Each Fantastic Friday throughout the month of October, I will be writing articles about faking confidence until you make it in various situations. Last week's article dealt with speaking in public. Upcoming articles will focus on faking confidence:
in front of clients
with professional peers
This Fantastic Friday will focus on faking confidence at a networking event. It is my hope that by teaching you to fake the confidence, you will be able to get the job done and as a result, develop the real confidence you will need in the future.
With increases in technology and travel options, networking events are becoming increasingly popular. It seems that no matter what your industry or hobby, there are a great number of networking events each year, most held in exciting destination cities. Once you select a networking event to attend, it is time to get prepared to go have an interesting experience with your peers. I am privileged to be serving as a social media ambassador for the upcoming PowerUp Weekend in Washington, D.C. on October 20, 2012.
As with so many things with life, the ability to fake confidence at a networking event begins with preparation. Your preparation should begin with a study of the event brochure. Today, most conference brochures can be found online. The PowerUp brochure for example lists the purpose of the event, featured speakers, session topics, social media team members, sponsorship information and ticket purchasing options. This is all the information you need to get started. Study the brochure to see what you are getting yourself into, this is the first and most important step in your preparation to fake confidence at the networking event.
When you review the brochure, check out the featured speakers. Do a Google search on each of them. Go to the websites for the each of the featured speakers. Pay careful attention to each speaker make notes on the topic the speaker will be talking about and the speaker's biographical information. This information will help you have something to talk about with your fellow attendees. This information will also give you something to talk about should you find yourself face to face with one of the featured speakers. Next do the same research on the social media members and conference sponsors.
While you are in research mode, be sure to check out the city where the conference is to be held. It is a simple matter to do a Google search of the conference city. You will need to know the typical weather conditions at conference time, the political and social climate of the city as well as the typical tourist destinations. Once again, you are dealing with a situation where knowledge is power. The more knowledge you have, the more facts you have at your disposal, the easier it will be to project confidence.
When the time comes for you to hit the conference floor, smile. Keep all your materials (computer, phone, notebooks, pens etc.) in a lightweight bag on the left side of your body. A lightweight bag will be easier to carry around all the conference events. By keeping everything on the left side, your right side and importantly your right hand are free to shake hands with the people you encounter throughout the day. While standing in line to enter the conference room, smile at the people on either side of you and force yourself to say hello. A trick I learned from my favorite Unconventional Librarians is to say, "Wow I wish I had a good cup of coffee right now." That works for a day or afternoon meeting. When it is a nighttime meeting, she changes the coffee to a drink. This is a good icebreaker. The person you are speaking with will either agree or disagree, but it doesn't matter. A conversation has been started. Keep smiling.
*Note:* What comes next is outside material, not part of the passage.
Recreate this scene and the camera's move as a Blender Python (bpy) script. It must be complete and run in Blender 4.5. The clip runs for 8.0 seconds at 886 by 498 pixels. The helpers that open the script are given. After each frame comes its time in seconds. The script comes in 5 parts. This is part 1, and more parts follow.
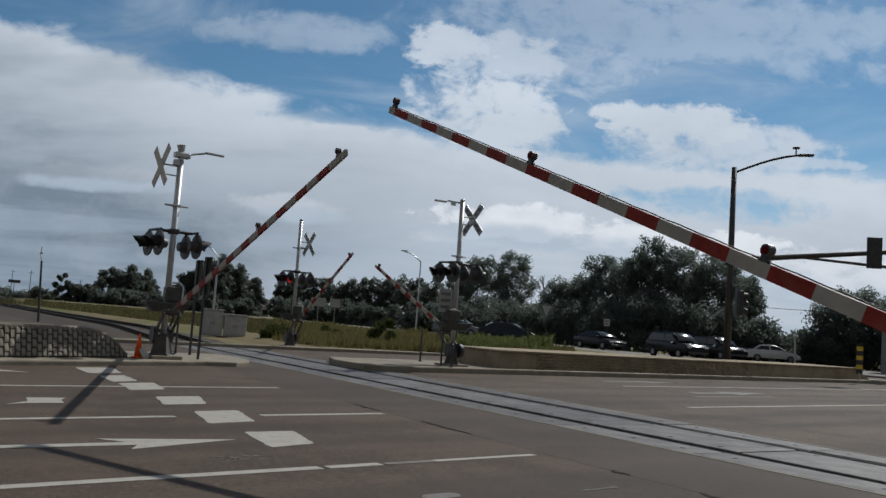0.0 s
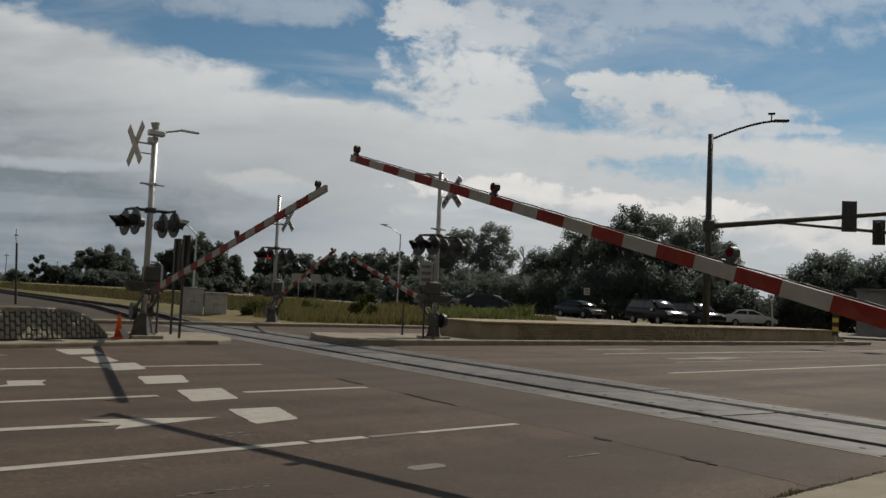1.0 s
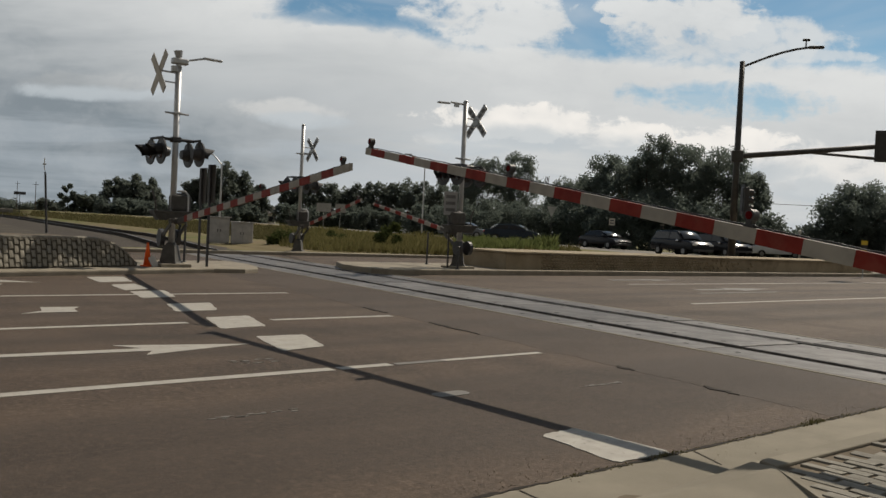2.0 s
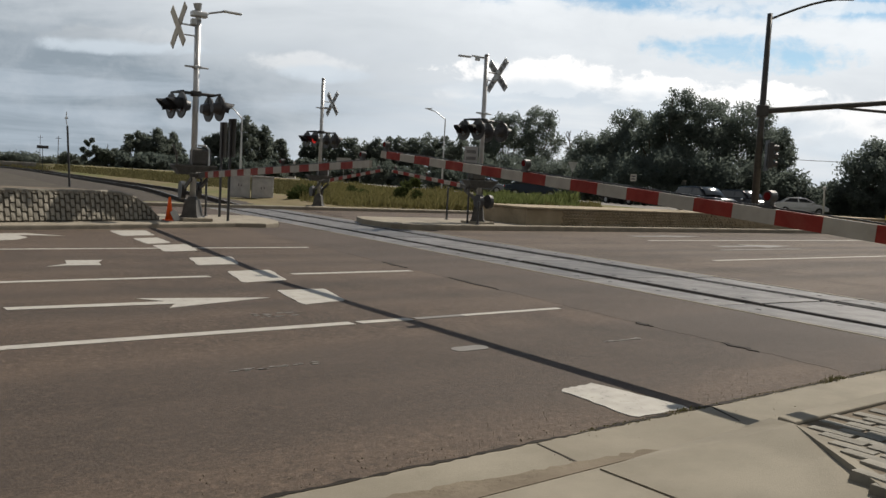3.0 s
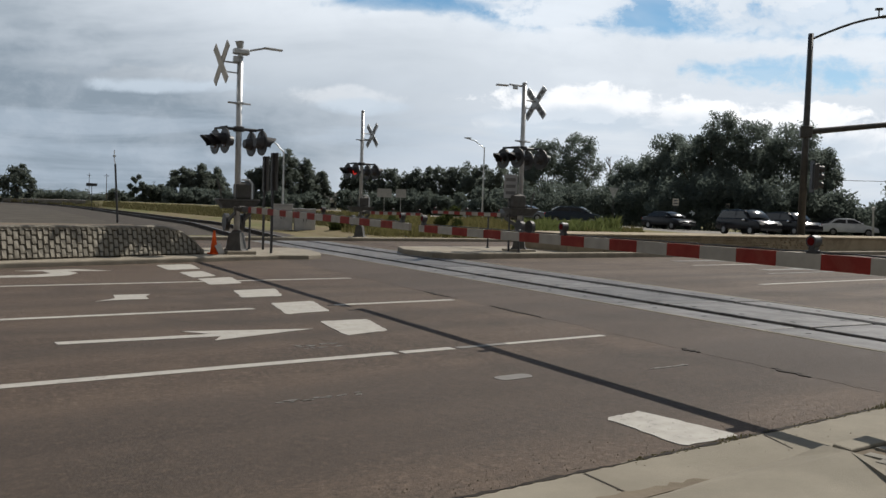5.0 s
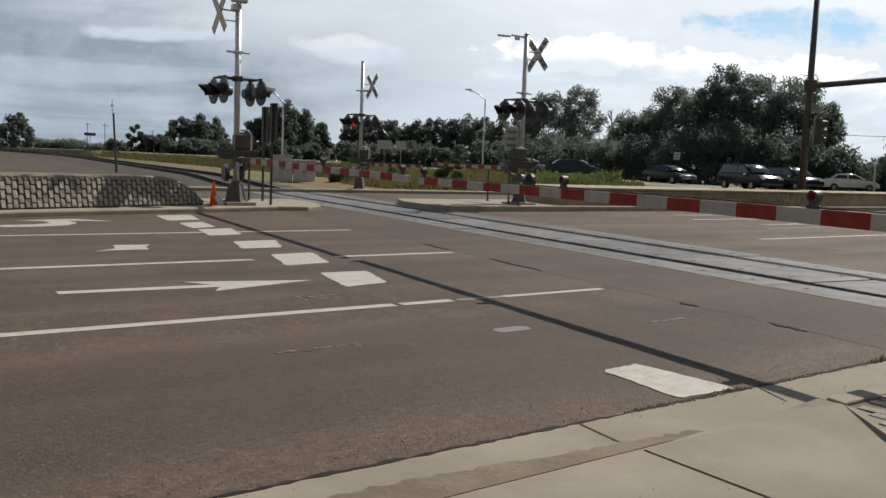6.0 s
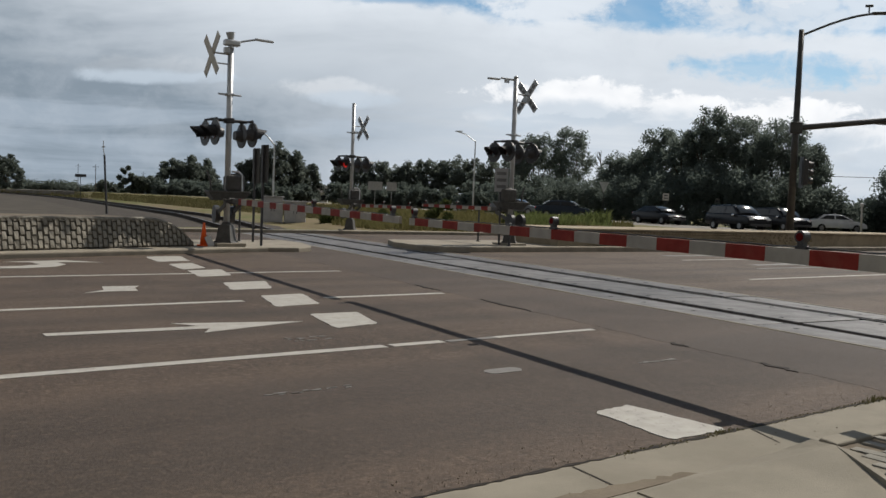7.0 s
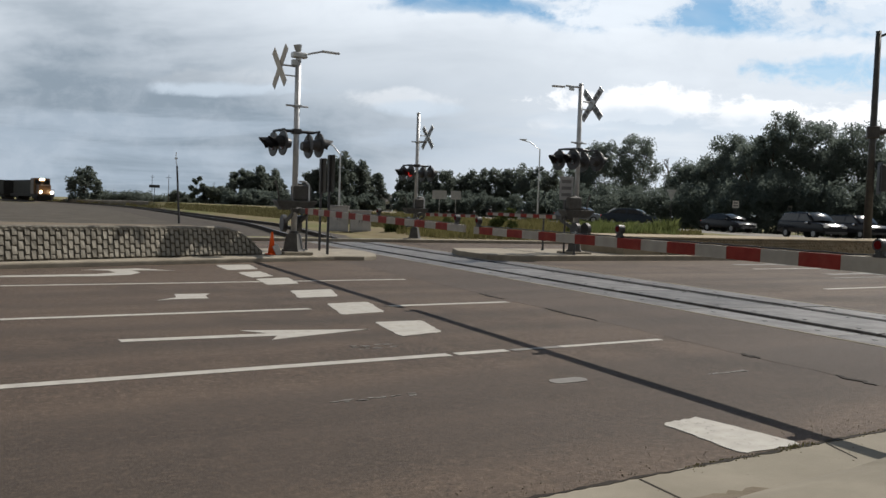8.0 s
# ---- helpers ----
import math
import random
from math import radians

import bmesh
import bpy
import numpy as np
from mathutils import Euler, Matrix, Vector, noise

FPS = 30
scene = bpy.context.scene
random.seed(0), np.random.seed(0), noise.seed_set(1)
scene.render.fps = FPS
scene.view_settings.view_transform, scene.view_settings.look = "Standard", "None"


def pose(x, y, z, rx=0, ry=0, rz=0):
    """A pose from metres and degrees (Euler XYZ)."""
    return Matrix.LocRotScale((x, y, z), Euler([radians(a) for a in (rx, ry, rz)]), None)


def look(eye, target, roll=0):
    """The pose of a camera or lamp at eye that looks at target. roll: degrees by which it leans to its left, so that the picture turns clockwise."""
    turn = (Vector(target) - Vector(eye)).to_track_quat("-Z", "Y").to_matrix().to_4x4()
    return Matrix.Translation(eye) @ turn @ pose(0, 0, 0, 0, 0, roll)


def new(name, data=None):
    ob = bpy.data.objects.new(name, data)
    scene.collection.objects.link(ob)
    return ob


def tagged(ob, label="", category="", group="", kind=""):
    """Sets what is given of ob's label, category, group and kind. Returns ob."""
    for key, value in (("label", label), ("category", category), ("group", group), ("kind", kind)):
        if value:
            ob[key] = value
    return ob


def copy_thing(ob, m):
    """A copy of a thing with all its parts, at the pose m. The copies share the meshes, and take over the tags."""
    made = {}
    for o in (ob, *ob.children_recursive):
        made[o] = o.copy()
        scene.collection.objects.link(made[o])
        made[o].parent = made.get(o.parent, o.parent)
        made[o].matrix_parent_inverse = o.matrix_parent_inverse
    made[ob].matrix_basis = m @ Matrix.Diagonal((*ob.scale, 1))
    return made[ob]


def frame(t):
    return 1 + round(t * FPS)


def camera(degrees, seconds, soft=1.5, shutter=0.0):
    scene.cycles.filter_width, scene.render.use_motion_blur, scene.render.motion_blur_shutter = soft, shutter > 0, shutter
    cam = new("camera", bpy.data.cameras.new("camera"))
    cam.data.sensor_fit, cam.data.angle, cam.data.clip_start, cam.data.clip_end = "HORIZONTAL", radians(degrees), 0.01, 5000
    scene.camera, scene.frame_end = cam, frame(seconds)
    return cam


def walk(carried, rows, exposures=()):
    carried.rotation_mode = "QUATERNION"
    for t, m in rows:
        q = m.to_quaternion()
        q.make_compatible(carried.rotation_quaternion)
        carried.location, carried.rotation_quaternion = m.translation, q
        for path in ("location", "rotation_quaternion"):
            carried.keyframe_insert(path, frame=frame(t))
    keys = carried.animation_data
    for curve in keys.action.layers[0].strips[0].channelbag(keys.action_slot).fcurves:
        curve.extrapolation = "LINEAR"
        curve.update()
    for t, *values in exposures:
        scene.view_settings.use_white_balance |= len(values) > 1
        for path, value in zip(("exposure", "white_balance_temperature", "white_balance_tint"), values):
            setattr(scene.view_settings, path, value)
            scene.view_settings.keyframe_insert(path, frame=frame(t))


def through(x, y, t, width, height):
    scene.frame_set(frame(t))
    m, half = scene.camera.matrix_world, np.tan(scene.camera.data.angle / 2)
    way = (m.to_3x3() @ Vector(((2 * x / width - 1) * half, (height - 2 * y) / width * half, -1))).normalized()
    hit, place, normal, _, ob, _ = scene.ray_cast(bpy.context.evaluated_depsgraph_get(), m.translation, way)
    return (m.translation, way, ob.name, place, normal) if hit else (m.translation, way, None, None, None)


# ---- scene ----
EYE = 1.25
cam = camera(55.0, 8.0, soft=1.5)
PATH = [
    (0.0, pose(0, 0, EYE, 95.17, -4.05, -40.20)),
    (0.25, pose(0, 0, EYE, 94.96, -3.67, -40.06)),
    (0.5, pose(0, 0, EYE, 94.68, -3.30, -40.14)),
    (0.75, pose(0, 0, EYE, 93.97, -2.98, -40.64)),
    (1.0, pose(0, 0, EYE, 93.41, -2.66, -41.46)),
    (1.25, pose(0, 0, EYE, 92.36, -2.68, -41.14)),
    (1.5, pose(0, 0, EYE, 92.41, -2.78, -41.03)),
    (1.75, pose(0, 0, EYE, 91.24, -2.83, -40.81)),
    (2.0, pose(0, 0, EYE, 88.62, -2.87, -39.82)),
    (2.2, pose(0, 0, EYE, 87.94, -2.93, -39.58)),
    (3.3, pose(0, 0, EYE, 84.76, -3.23, -38.13)),
    (3.5, pose(0, 0, EYE, 84.50, -3.30, -37.90)),
    (3.75, pose(0, 0, EYE, 84.87, -2.74, -36.88)),
    (4.0, pose(0, 0, EYE, 87.41, -2.14, -36.19)),
    (4.2, pose(0, 0, EYE, 87.81, -2.09, -36.06)),
    (5.3, pose(0, 0, EYE, 87.05, -1.81, -35.74)),
    (5.5, pose(0, 0, EYE, 86.60, -1.77, -35.81)),
    (5.75, pose(0, 0, EYE, 85.21, -2.03, -35.63)),
    (6.0, pose(0, 0, EYE, 84.17, -2.27, -35.75)),
    (6.25, pose(0, 0, EYE, 84.61, -2.16, -35.92)),
    (6.5, pose(0, 0, EYE, 86.70, -2.04, -36.29)),
    (6.75, pose(0, 0, EYE, 87.70, -2.13, -36.38)),
    (7.0, pose(0, 0, EYE, 86.94, -2.23, -36.39)),
    (7.25, pose(0, 0, EYE, 85.12, -2.38, -36.23)),
    (7.5, pose(0, 0, EYE, 83.94, -2.47, -35.91)),
    (7.75, pose(0, 0, EYE, 85.02, -2.25, -34.92)),
    (8.0, pose(0, 0, EYE, 87.36, -2.00, -32.07)),
]
walk(cam, PATH, exposures=[(0.0, -0.48, 6050, 9), (0.5, -0.51, 6700, 10), (1.2, -0.53, 6900, 10), (1.7, -0.44, 7000, 10), (2.2, -0.2, 6950, 10), (3.3, 0.1, 6550, 10), (4.0, 0.0, 6400, 10), (5.5, 0.0, 6380, 10), (6.0, 0.15, 6480, 10), (6.5, 0.02, 6400, 10), (7.0, -0.1, 6400, 10), (7.5, 0.2, 6500, 10), (8.0, 0.08, 6380, 10)])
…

If you have friends at the conference, arrange to sit together at sessions where possible. Having a friend makes you appear more popular and can help you fake confidence. If you are attending the conference without friends, look around the room for another single person and strike up a conversation. You can say something like, " I am here without the friends I usually go places with, do you mind if I sit with you?" Best case scenario, the person says yes and you make a new friend. Worst case scenario, the person says no and you have to try it again. But if the person does say no, it is actually great because you will not spend the session with a miserable person!
Talk to those around you about the session, ask what made them pick the particular session. As if they have attended an event like this before. By giving other people a chance to talk about their experiences, you flatter them and give them chance to feel important. This will make them feel favorably toward you whenever they encounter you. People in the room will see you talking and smiling. This makes you look to those in the room as if you are a happy, smiling and confident person. Repeat this behavior at each session.
The secrets to being able to fake confidence at networking events are:
1. research the event
2. research the speakers
4. strike up a conversation about drinks while waiting in line
5. allow a fellow attendee to act like an expert
Anyone can be confident at a networking event with a little work and preparation. So, the question for you this Fantastic Friday is, what are your secrets for appearing to be confident at networking events.